Betty McDougal lived with her mother Mage and her father Randall on a their farm. It was the only life she’d known. She was an innocent country girl and was happy for a very long time. At one point their farm was thriving. Her father employed people of all colors to help out. Everyone earned an honest wage, for an honest days work. Betty grew up learning to share. She believed that everyone was equal and should be treated fairly in the world. But her belief would change.
A banker named Carson used private information about the McDougal’s business and financial situation to ruin their livelihood. For a hefty payoff he helped a friend, a produce tycoon, monopolize the regional market. They poached the McDougal’s customers, contacts, and connections. They repeated this scam on neighboring farms as well. They undercut the small farm’s prices. It took the naive farmers awhile discover what happened. Then they banded together in a collective to buy seed in bulk to compete with the massive competitor’s low cost, but suppliers ignored them as a show of loyalty to their newer, bigger partner.

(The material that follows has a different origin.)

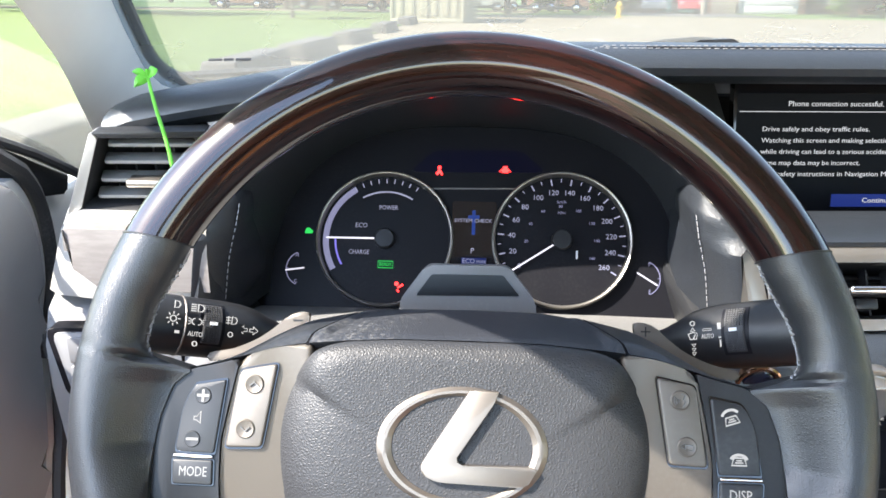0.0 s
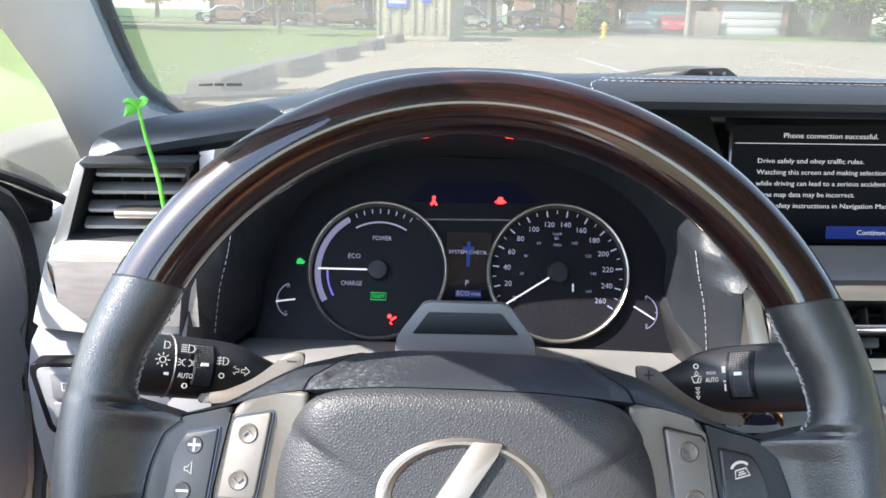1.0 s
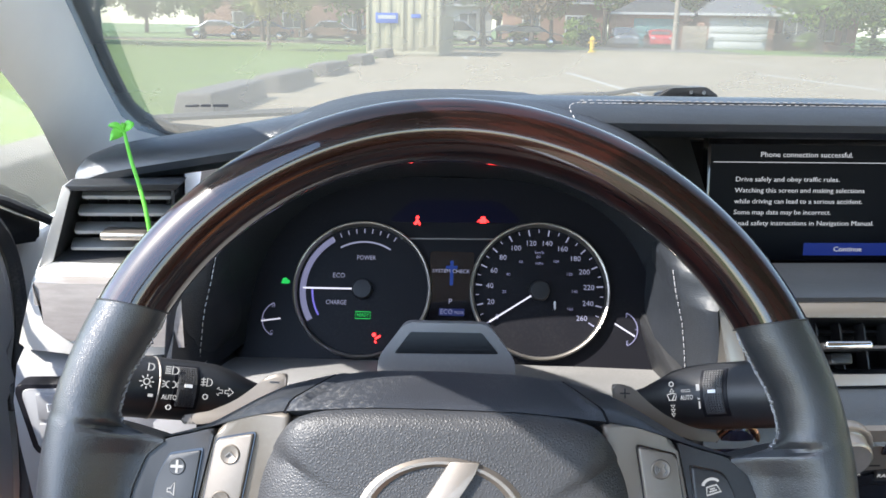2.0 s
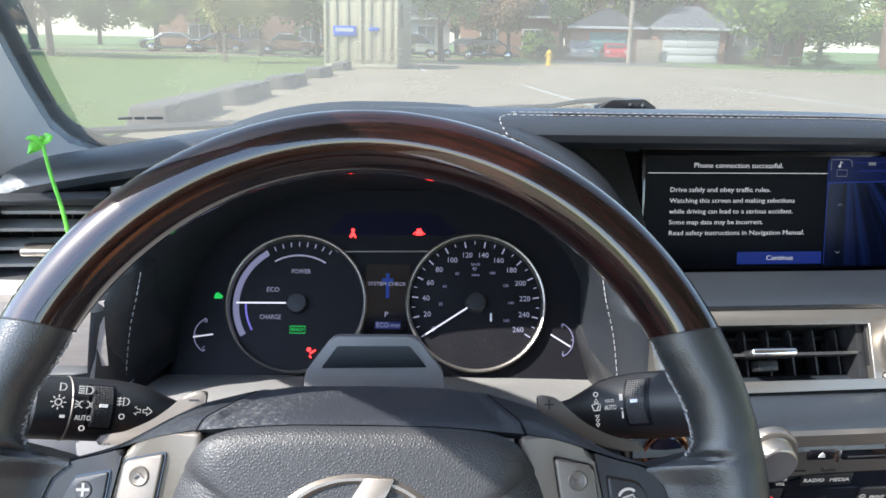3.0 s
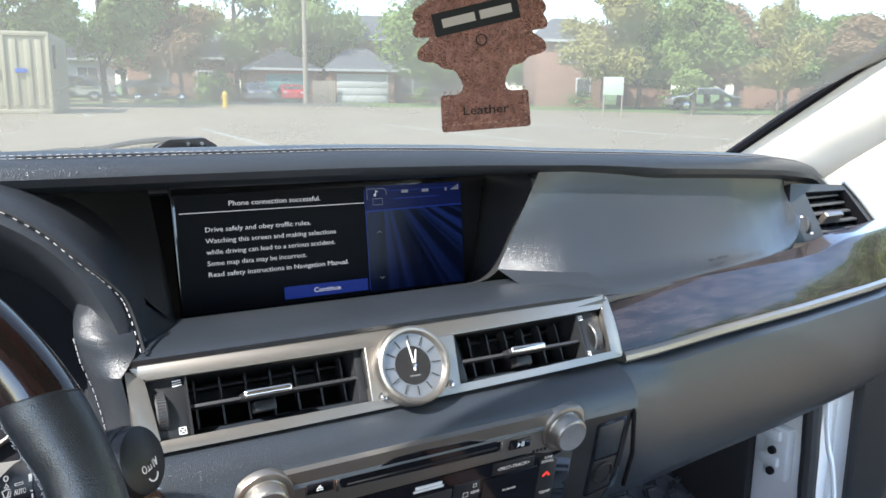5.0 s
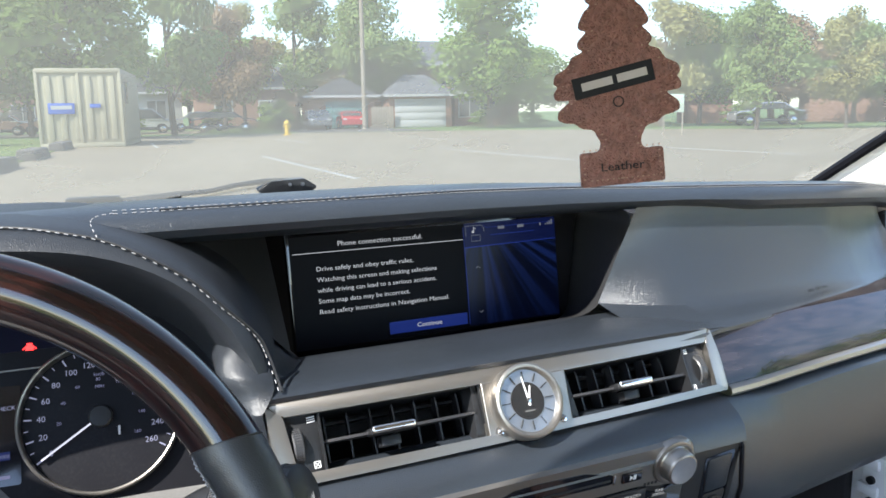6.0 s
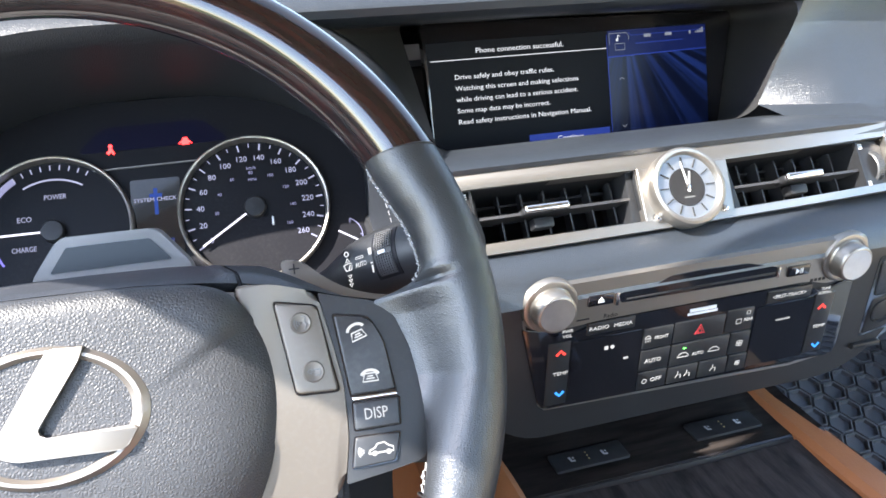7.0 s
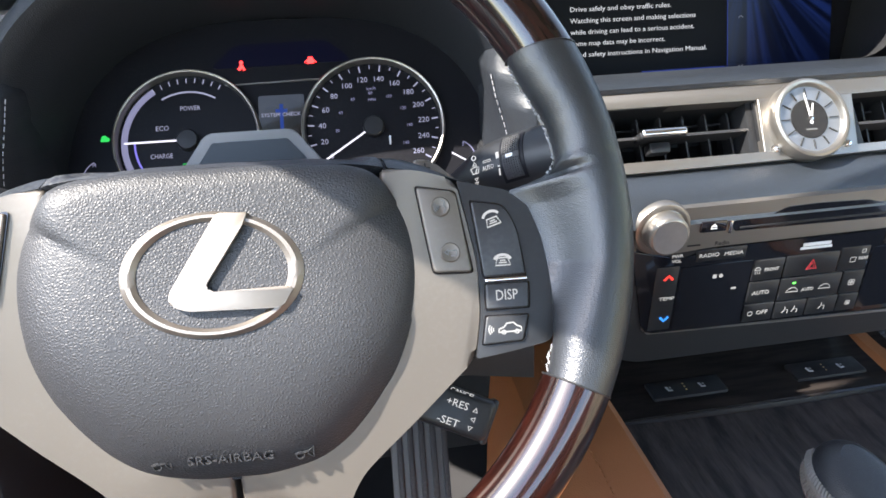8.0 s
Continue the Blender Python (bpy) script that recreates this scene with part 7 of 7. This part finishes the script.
part("round_mark", stroke(arc(0, .0440, .0026, 0, 360, 20), .0006, .0012, .0016), DIAL_BLACK, body)
part("scent_word", lettering("Leather", .0044, 0, .0098, .0014, width=.0230, depth=.0003), DIAL_BLACK, body)
part("cord", tube([(0, .122, 0), (0, .17, 0), (.0, .25, 0)], .0008, 6), THREAD, fresh)

# ---- outside: car park, lawn, kerb stones, container ----
GROUND = shader("field_grass_far", (.11, .16, .04), .95, vary=.3, vary_size=6)
ASPHALT = shader("worn_asphalt", (.225, .178, .112), .9, grain=.4, grain_size=.02, vary=.16, vary_size=3.0, bump_dist=.004)
LAWN = shader("mown_lawn", (.100, .140, .022), .95, grain=.8, grain_size=.06, vary=.35, vary_size=1.2, bump_dist=.03)
CONCRETE = shader("weathered_concrete", (0.120, 0.105, 0.090), .9, grain=.5, grain_size=.03, vary=.25, vary_size=.3, bump_dist=.006)
ROAD_PAINT = shader("faded_line_paint", (.34, .32, .275), .8, vary=.3, vary_size=.2)
BRICK = shader("red_brown_brick", (.30, .165, .115), .9, grain=.5, grain_size=.07, vary=.25, vary_size=.25, bump_dist=.01)
ROOFING = shader("grey_shingle", (.11, .11, .115), .9, grain=.6, grain_size=.15, vary=.3, vary_size=.4, bump_dist=.02)
HOUSE_WHITE = shader("house_white_paint", (.44, .43, .41), .7, vary=.08, vary_size=.4)
TEAL = shader("teal_garage_paint", (.10, .22, .21), .6, vary=.1, vary_size=.4)
HOUSE_GLASS = shader("house_window", (.05, .06, .07), .08, vary=.2, vary_size=.5, coat=.3)
CREAM = shader("cream_container_paint", (.37, .325, .215), .6, vary=.12, vary_size=.5, dust=.1)
SIGN_BLUE = shader("blue_sign", (.03, .10, .42), .5, vary=.05)
BARK = shader("bark", (.13, .10, .075), .95, grain=.8, grain_size=.04, vary=.3, vary_size=.1, bump_dist=.02)
TIMBER = shader("weathered_pole", (.30, .25, .19), .9, grain=.5, grain_size=.03, vary=.2, vary_size=.2)
bm = bmesh.new()
bmesh.ops.create_grid(bm, x_segments=2, y_segments=2, size=2500)
solid("ground", bm, GROUND, "open grassy ground reaching the horizon", "ground", kind="structure")
solid("car_park", plate([(-3.5, -40), (70, -40), (70, 27), (34, 32), (20, 46), (8, 50), (-3.5, 50)], -.2, .02), ASPHALT, "pale worn asphalt car park", "car park", kind="structure")
solid("lawn", plate([(-3.5, -40), (-3.5, 47), (-60, 50), (-60, -40)], -.2, .05), LAWN, "sunlit mown green lawn", "lawn", kind="stuff")
solid("street", plate([(-90, 56), (3, 56), (3, 66), (-90, 66)], -.2, .03), ASPHALT, "pale asphalt street beyond the lawn", "street", kind="structure")
solid("driveway", plate([(8.5, 51), (17, 49), (17, 63.5), (8.5, 63.5)], -.2, .025), CONCRETE, "pale concrete driveway in front of the houses", "driveway", kind="structure")


def kerb_stone(y, length, x=-3.45):
    bm = box(-.30, .30, -length / 2, length / 2, -.1, .29, .06, seg=3)
    for v in bm.verts:
        v.co += Vector((noise.noise(v.co * 3 + Vector((y, 0, 0))), noise.noise(v.co * 3 + Vector((0, y, 5))), noise.noise(v.co * 3 + Vector((9, 0, y))))) * .03
        if v.co.z > .2:
            v.co.x *= .8
    return solid("kerb_block", bm, CONCRETE, "weathered concrete kerb block along the lawn", "kerb block", pose(x, y, .02, 0, 0, random.uniform(-3, 3)), "kerb blocks")


kerb_stone(5.1, 1.5, -2.95)
for y, ln in ((11.2, 2.9), (14.9, 2.7), (19.6, 2.7), (25.4, 2.7), (32.0, 2.7), (38.5, 2.7)):
    kerb_stone(y, ln)
for x0, y0, x1, y1 in ((2.7, 22.5, 3.3, 13.5), (8.5, 24, 9.1, 15), (-.4, 37, -.1, 31), (5.2, 38, 5.6, 32), (11, 36, 11.6, 30), (14, 24, 14.6, 15)):
    solid("parking_line", plate([(x0 - .06, y0), (x0 + .06, y0), (x1 + .06, y1), (x1 - .06, y1)], .015, .026), ROAD_PAINT, "faded white parking line on the asphalt", "line marking", group="parking lines", kind="structure")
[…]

A whisper campaign circulated about contamination of the local soil. The rumor implied that Negroes had poisoned food going to the whites in the city. The story was ridiculous but effective. Within one season the McDougal farm shrunk. Randall couldn’t hire back his crew so they moved on. The farms output reduced to subsistence levels. It kept the family alive but not much more. He sought out other potential markets but couldn’t gain access. Randall was running out of money and defaulted on the mortgage.
Dread consumed Betty’s father and mother. Her mother’s mental health deteriorated as the crisis grew worse. One by one neighboring farms folded up. The Citadel bank foreclosed and the families were evicted. Eventually the McDougal’s number was up. They lost all the equity in their property and the sheriff forced them from their home.
It was 14 February 1934, Betty’s 17th birthday.
Randall wanted to stay in the area but there were no jobs. Through a connection in their church the McDougal’s relocated to a shelter in Citadel. The nuns furnished him with a job as a night janitor at an affiliated hospital. While he worked, Farmer McDougal dreamed of earning piles of cash and getting back the family farm. Unfortunately with his new shallow income, it would take a long, long time.
Betty didn't like the city or living in the basement shelter. It was over crowded and the high windows were barred and it felt like a prison. It seemed like a dumping ground for drunks and weirdos. Dirty men missing teeth smiled at her queerly. It made her uncomfortable. The place was dark, smelly and scary. It was hard to make friends at the shelter since people were always coming and going. It seemed that the ones she wanted to know didn’t stay very long, and the ones she wanted to avoid kept coming back. Betty worried that the shelter made people crazy over time. Her mother was getting worse. She only spoke in anger anymore. Her father was not himself either. He was losing hope.